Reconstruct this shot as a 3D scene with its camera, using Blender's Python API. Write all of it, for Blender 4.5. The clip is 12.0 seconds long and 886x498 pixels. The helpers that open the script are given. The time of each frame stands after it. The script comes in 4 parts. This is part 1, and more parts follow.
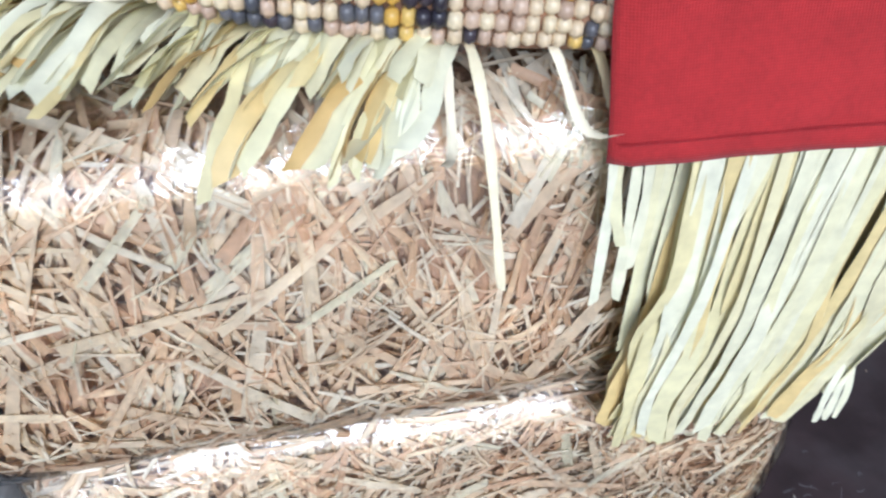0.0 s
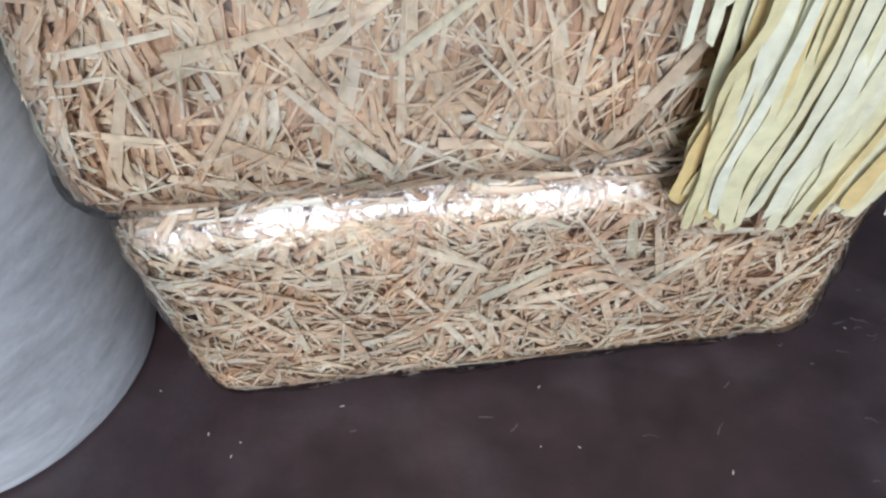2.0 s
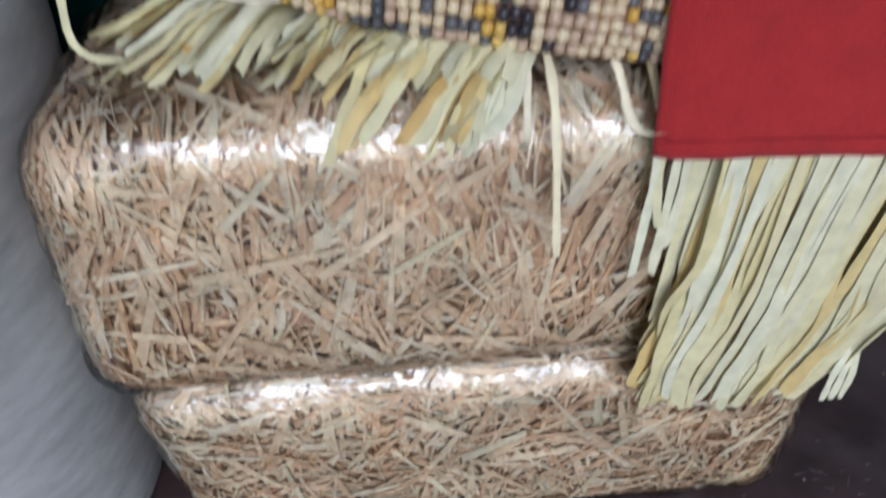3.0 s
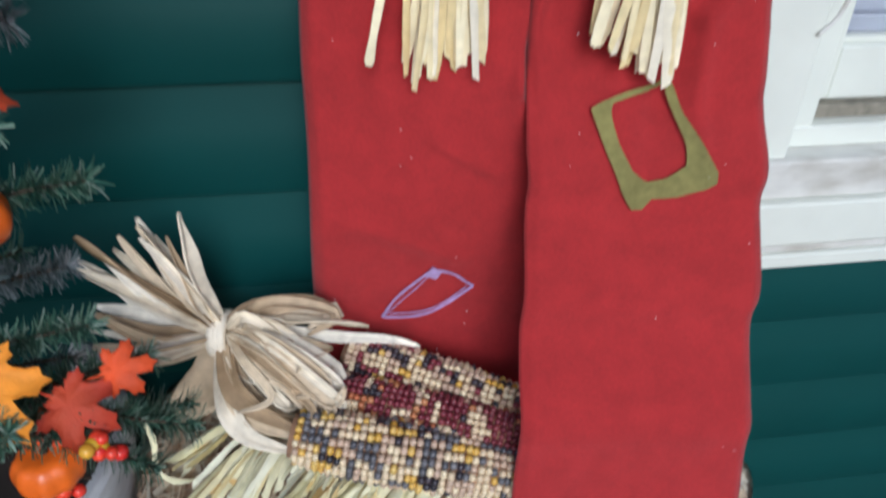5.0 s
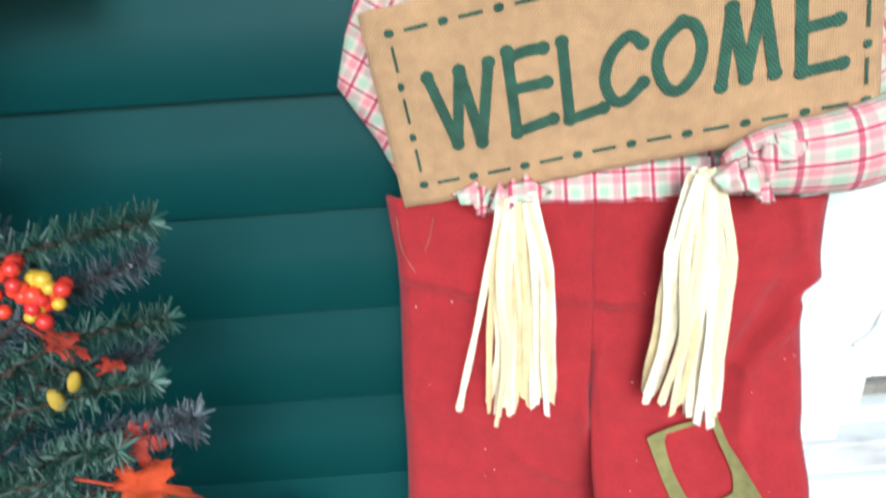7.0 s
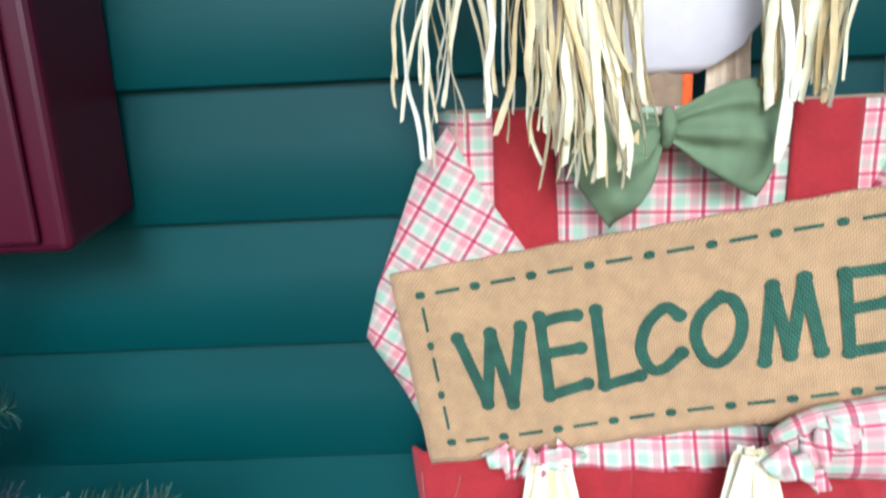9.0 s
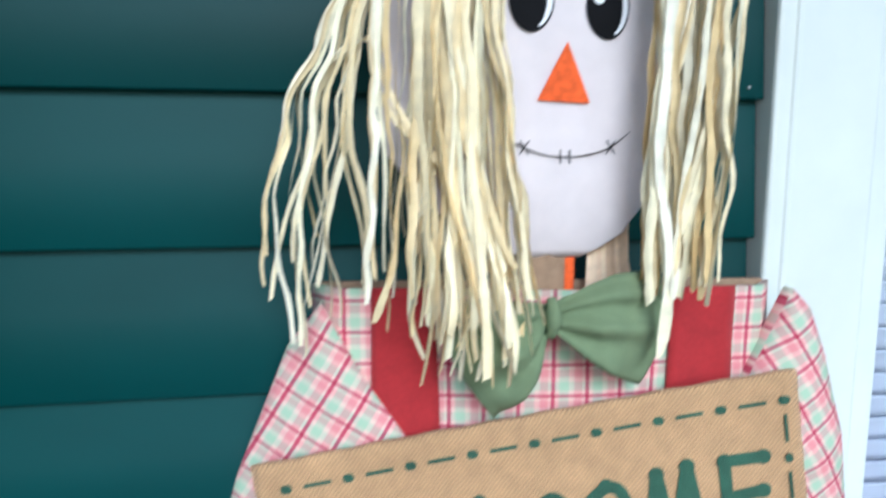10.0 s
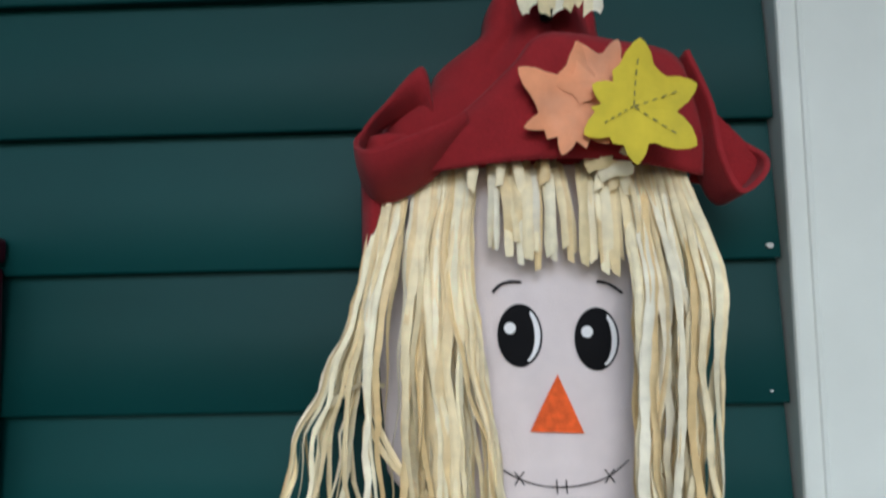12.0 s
———
Given task: Leave every image out, and retype the material exactly.

Worked solution:
Reconstruct this shot as a 3D scene with its camera, using Blender's Python API. Write all of it, for Blender 4.5. The clip is 12.0 seconds long and 886x498 pixels. The helpers that open the script are given. The time of each frame stands after it. The script comes in 4 parts. This is part 1, and more parts follow.
0.0 s
2.0 s
3.0 s
5.0 s
7.0 s
9.0 s
10.0 s
12.0 s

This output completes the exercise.